In the cases cited by appellees, Bank v. Davis, 103 Kan. 672, 175 Pac. 972; 109 Kan. 758, 202 Pac. 97, and Bank v. Hillman, 104 Kan. 264, 178 Pac. 420, subrogation was allowed only for sums the purchaser was forced to pay creditors for the purpose of protecting his title to the stock of merchandise purchased. However, the case of Osterkamp v. Wurst was not appealed, and is before us only so far as the defendants in this action claim some rights by reason thereof against the plaintiff in this case. On that point we hold that it had no effect upon the rights of the plaintiff in this case, having no merit in itself, and this plaintiff, not having been a party to it, is not bound by it.

It may be noted that the plaintiff in this case does not base his action upon the failure of the vendor and vendee to comply with the bulk-sales law. His action is founded upon a promissory note executed by defendants. The defendants are the ones who seek to take advantage of their failure, and the failure of their vendor, to comply with the statute. This is a matter which does not inure to their advantage.

This disposes of the case so far as the conclusion of law is concerned upon which the court based its judgment. But, because defendants alleged fraud as one of their defenses, and the court made some findings of fact pertaining thereto and appellees have argued this question in their brief, we shall dispose of it. Upon this branch of the case defendants contend that Mrs. Wurst falsely represented to them that the $850 cash, which they paid her as a part of the purchase price of the merchandise and fixtures, would pay her creditors (other than plaintiff and the H. D. Lee Mercantile Oo.); that this was false; that defendants relied upon such representations and were induced thereby to purchase the stock of merchandise and fixtures and to execute the note sued upon. The court found that Mrs. Wurst did make such false representations, and that defendants relied thereon, but does not find that defendants were induced by *692such false representations to execute the note sued upon, unless it can be said that he does so by inference. The court specifically finds that neither the plaintiff nor Mr. Dolens, its representative, made any misrepresentations to the defendant as to any matter connected with the execution of the note in question or with reference to the sale of the stock of merchandise and fixtures. This relieves the plaintiff of any fraud on its part. But, appellees argue that this action is between the original parties to the instrument and that the fraudulent representations .of Mrs. Wurst are therefore imputable to plaintiff. Appellees’ argument falls when we observe, as we must, that the defendants had no right to rely upon Mrs. Wurst’s oral representations concerning her debts. It was their duty, as well as their right, to require the seller to furnish them with a verified list of her creditors. To permit a vendee, under such circumstances, to rely upon the oral representations of the vendor as to creditors, and thus escape a liability otherwise binding upon him, would be to render the bulk-sales law nugatory. The vendee, in such a transaction can relieve himself from liability by complying with the law; he cannot do so by ignoring it. Under the findings of fact made by the court, there was no misrepresentation by Mrs. Wurst which the defendants were entitled to rely upon, or upon which they can be heard to say they relied. Hence, there is no misrepresentation by Mrs. Wurst available to defendants which can be imputed to the plaintiff.

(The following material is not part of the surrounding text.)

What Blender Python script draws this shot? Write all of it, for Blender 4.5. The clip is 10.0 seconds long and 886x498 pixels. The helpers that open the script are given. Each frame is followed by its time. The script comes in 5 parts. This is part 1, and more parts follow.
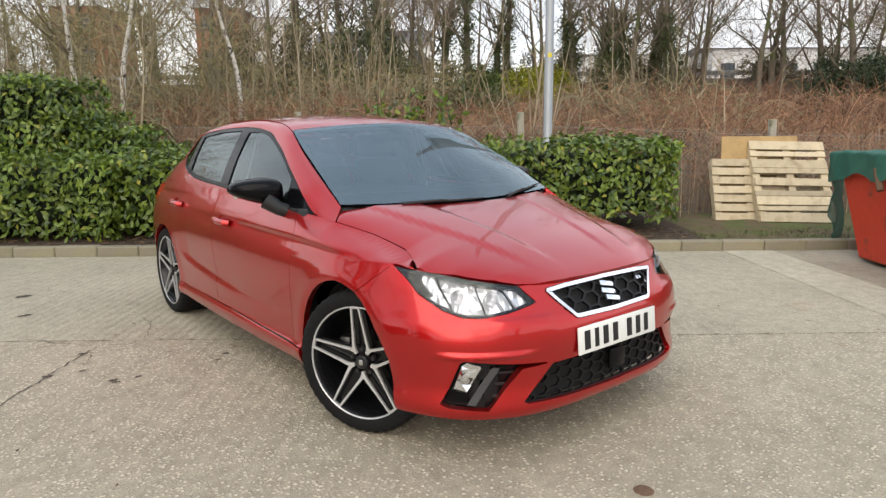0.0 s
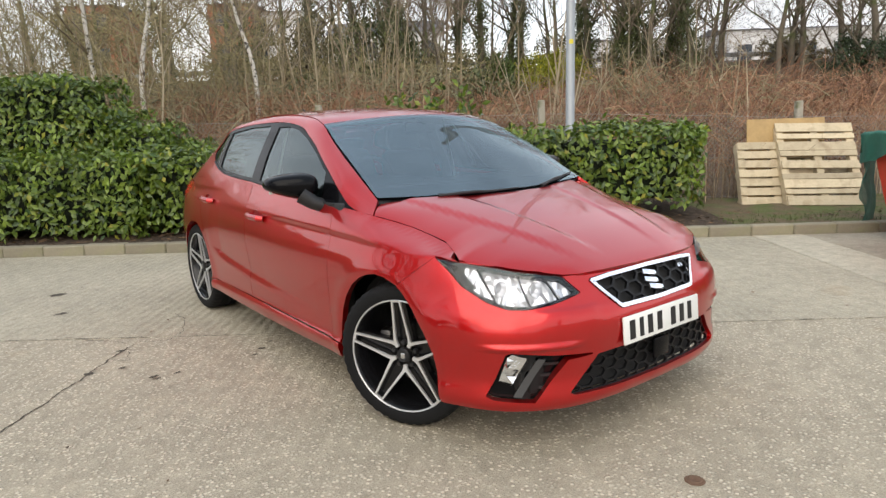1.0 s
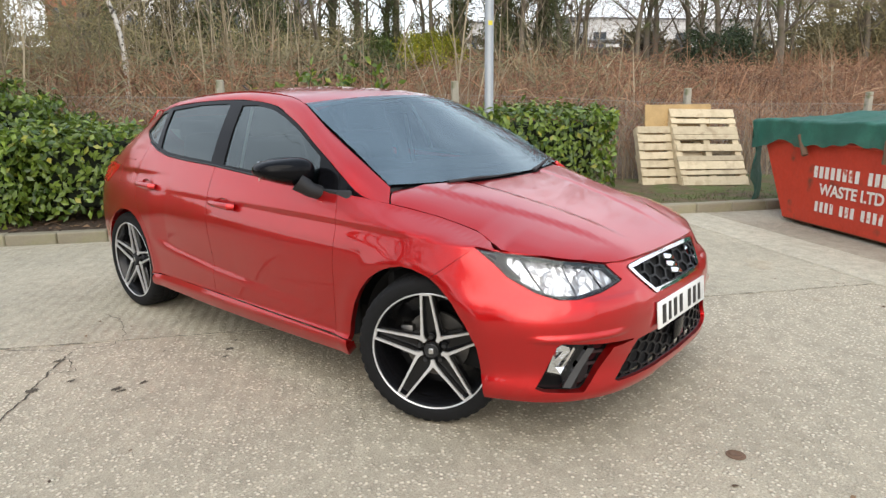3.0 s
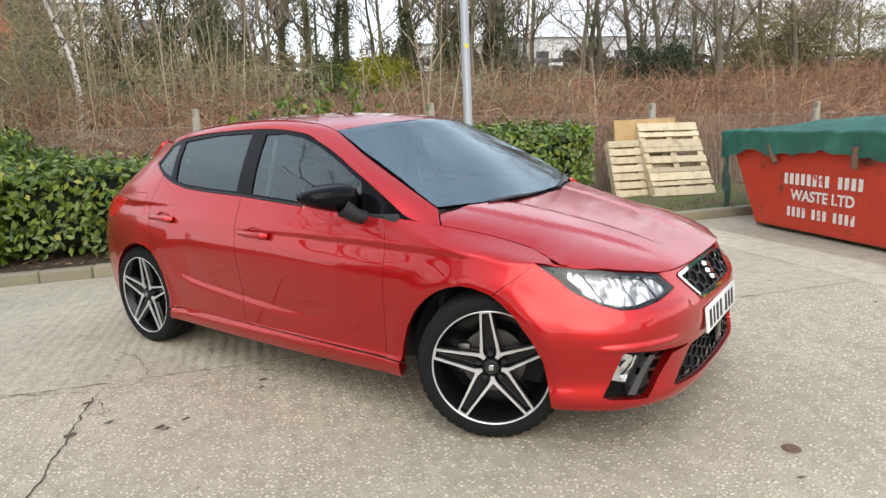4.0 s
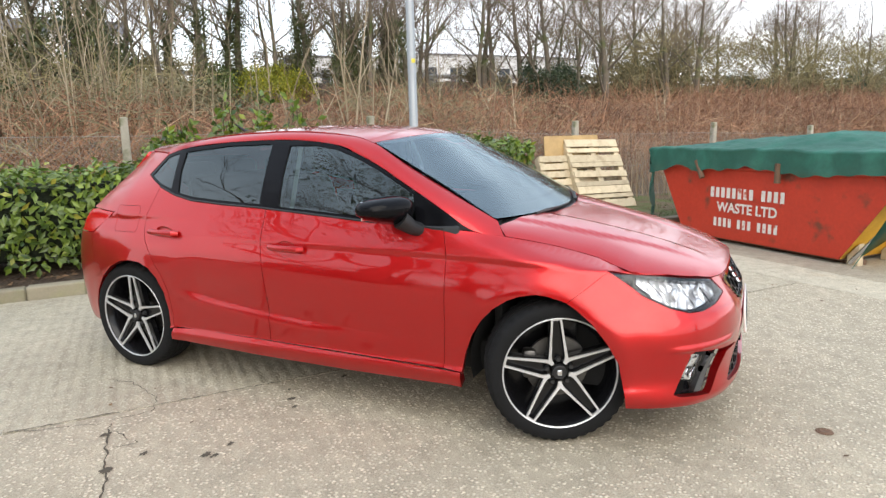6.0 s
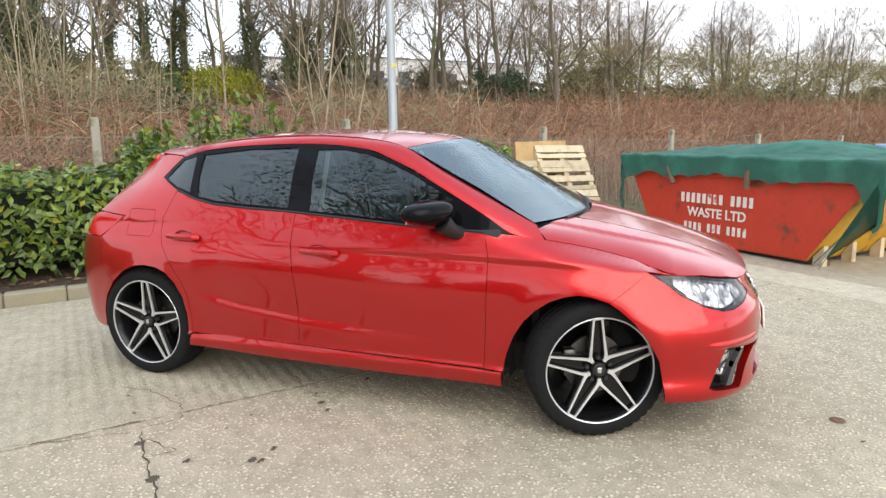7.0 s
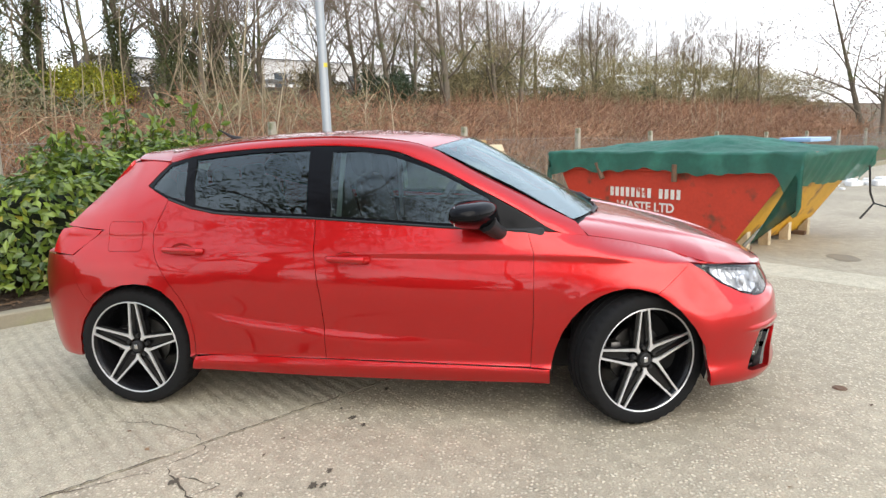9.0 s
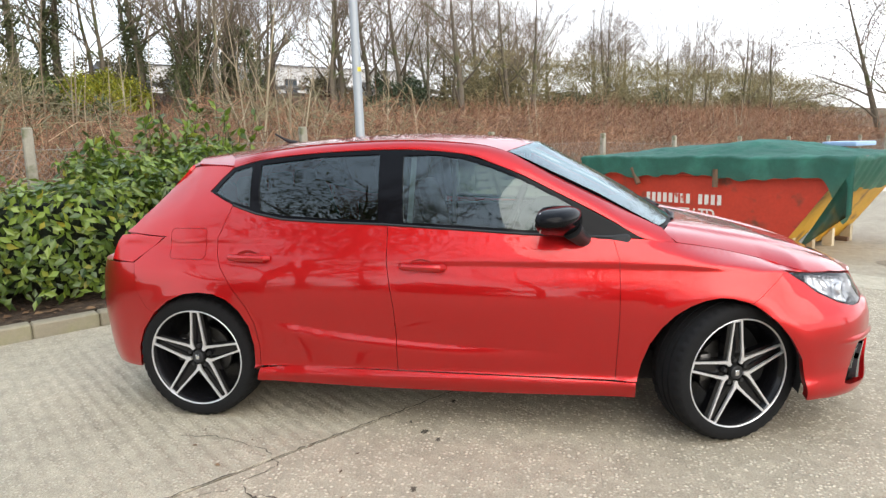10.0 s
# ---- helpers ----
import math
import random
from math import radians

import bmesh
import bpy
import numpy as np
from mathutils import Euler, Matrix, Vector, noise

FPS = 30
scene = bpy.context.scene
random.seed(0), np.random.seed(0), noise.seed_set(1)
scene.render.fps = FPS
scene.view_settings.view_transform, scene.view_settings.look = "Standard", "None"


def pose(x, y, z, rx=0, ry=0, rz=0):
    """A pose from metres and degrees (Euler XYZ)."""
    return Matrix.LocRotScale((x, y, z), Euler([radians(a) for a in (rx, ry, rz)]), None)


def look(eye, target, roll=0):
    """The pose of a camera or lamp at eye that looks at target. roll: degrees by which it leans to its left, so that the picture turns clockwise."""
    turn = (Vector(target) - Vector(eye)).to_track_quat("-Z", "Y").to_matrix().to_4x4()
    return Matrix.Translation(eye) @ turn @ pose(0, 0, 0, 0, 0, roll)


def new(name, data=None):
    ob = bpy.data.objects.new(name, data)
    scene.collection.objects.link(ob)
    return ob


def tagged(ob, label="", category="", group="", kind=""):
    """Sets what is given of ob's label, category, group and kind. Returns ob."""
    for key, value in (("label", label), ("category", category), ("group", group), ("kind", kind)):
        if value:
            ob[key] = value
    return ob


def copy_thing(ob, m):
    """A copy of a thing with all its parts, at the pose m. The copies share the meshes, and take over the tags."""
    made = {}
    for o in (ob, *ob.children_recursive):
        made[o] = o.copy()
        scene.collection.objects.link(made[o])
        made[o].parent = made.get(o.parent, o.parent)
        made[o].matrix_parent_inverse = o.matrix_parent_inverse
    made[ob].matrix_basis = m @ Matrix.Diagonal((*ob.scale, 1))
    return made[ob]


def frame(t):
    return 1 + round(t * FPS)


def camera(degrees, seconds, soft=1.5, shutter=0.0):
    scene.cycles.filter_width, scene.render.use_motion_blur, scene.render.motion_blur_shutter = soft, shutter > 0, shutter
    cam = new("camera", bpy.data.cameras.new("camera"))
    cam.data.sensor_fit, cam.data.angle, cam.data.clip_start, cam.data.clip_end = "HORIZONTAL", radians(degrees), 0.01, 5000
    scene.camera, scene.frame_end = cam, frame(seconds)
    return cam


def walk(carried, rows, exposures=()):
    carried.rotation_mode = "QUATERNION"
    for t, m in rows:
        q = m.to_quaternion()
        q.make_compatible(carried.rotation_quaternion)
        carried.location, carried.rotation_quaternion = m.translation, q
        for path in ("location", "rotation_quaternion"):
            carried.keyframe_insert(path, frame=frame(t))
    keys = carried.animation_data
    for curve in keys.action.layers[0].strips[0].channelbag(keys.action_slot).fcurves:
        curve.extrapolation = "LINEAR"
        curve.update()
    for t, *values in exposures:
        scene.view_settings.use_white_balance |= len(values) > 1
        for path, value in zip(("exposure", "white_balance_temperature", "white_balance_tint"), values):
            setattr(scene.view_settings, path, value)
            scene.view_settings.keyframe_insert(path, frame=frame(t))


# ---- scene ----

Appellees cite Hargadine v. Swofford, 65 Kan. 572, 70 Pac. 582; Clay v. Woodrum, 45 Kan. 116, 25 Pac. 619; Wilkham v. Grant, 28 Kan. 517; and Bice v. Nelson, 105 Kan. 23, 180 Pac. 206, 181 Pac. 558, in support of their claim that false representations of Mrs. Wurst are binding upon plaintiff. None of those cases arose under the bulk-sales law and they are not applicable. In those cases the party-seeking to be relieved because of false representations was entitled to rely upon the representations made, here the purchaser was not entitled to rely upon the oral representations of Mrs. Wurst that she had no other creditors.

From what has been said it necessarily follows that neither of the defenses relied upon can be sustained. The judgment of the court below will be reversed with directions to enter judgment for the plaintiff.